**WHAT THIS TASK INVOLVES:**
Write out every line of the material as it stands, apart from the pictures.

**DATA:**

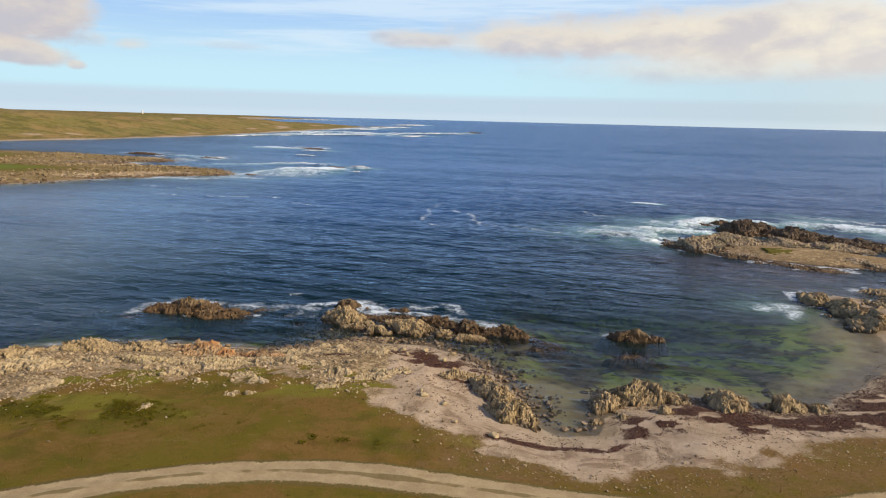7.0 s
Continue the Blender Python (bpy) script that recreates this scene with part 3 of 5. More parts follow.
def make_ground():
    xs = graded(-4000, 4000, -40, 76, 0.34, 1.045)
    ys = graded(-700, 4000, -92, 30, 0.34, 1.04)
    gx, gy = np.meshgrid(xs, ys)
    z = ground_z(gx, gy)
    z = z - 0.03 * (1 - ramp(road_near(gx, gy), 1.0, 1.7))
    d = inside_distance(gx, gy, NEAR_COAST)
    wob = 8 * (fbm(gx / 5, gy / 5, 41, 5, 0.6) - 0.5)
    turf_edge = turf_line(gx)
    beach = ramp(gy - turf_edge + 0.8 * wob + 3.0 * (fbm(gx / 1.6, gy / 1.6, 42, 3) - 0.5), -2.4, 2.8) * (d > -2)
    s = inside_distance(gx, gy, SPIT)
    h = inside_distance(gx, gy, HEADLAND)
    c = inside_distance(gx, gy, FAR_COAST)
    beach = np.maximum(beach, (s > -3) * (1 - ramp(s + wob, 2, 9)) * 0.1)
    beach = np.maximum(beach, (h > -6) * (1 - ramp(h + 2 * wob, 2, 9)) * 0.8)
    beach = np.maximum(beach, (c > -9) * (1 - ramp(c + 2 * wob, 30, 60)))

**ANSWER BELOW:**
7.0 s
Continue the Blender Python (bpy) script that recreates this scene with part 3 of 5. More parts follow.
def make_ground():
    xs = graded(-4000, 4000, -40, 76, 0.34, 1.045)
    ys = graded(-700, 4000, -92, 30, 0.34, 1.04)
    gx, gy = np.meshgrid(xs, ys)
    z = ground_z(gx, gy)
    z = z - 0.03 * (1 - ramp(road_near(gx, gy), 1.0, 1.7))
    d = inside_distance(gx, gy, NEAR_COAST)
    wob = 8 * (fbm(gx / 5, gy / 5, 41, 5, 0.6) - 0.5)
    turf_edge = turf_line(gx)
    beach = ramp(gy - turf_edge + 0.8 * wob + 3.0 * (fbm(gx / 1.6, gy / 1.6, 42, 3) - 0.5), -2.4, 2.8) * (d > -2)
    s = inside_distance(gx, gy, SPIT)
    h = inside_distance(gx, gy, HEADLAND)
    c = inside_distance(gx, gy, FAR_COAST)
    beach = np.maximum(beach, (s > -3) * (1 - ramp(s + wob, 2, 9)) * 0.1)
    beach = np.maximum(beach, (h > -6) * (1 - ramp(h + 2 * wob, 2, 9)) * 0.8)
    beach = np.maximum(beach, (c > -9) * (1 - ramp(c + 2 * wob, 30, 60)))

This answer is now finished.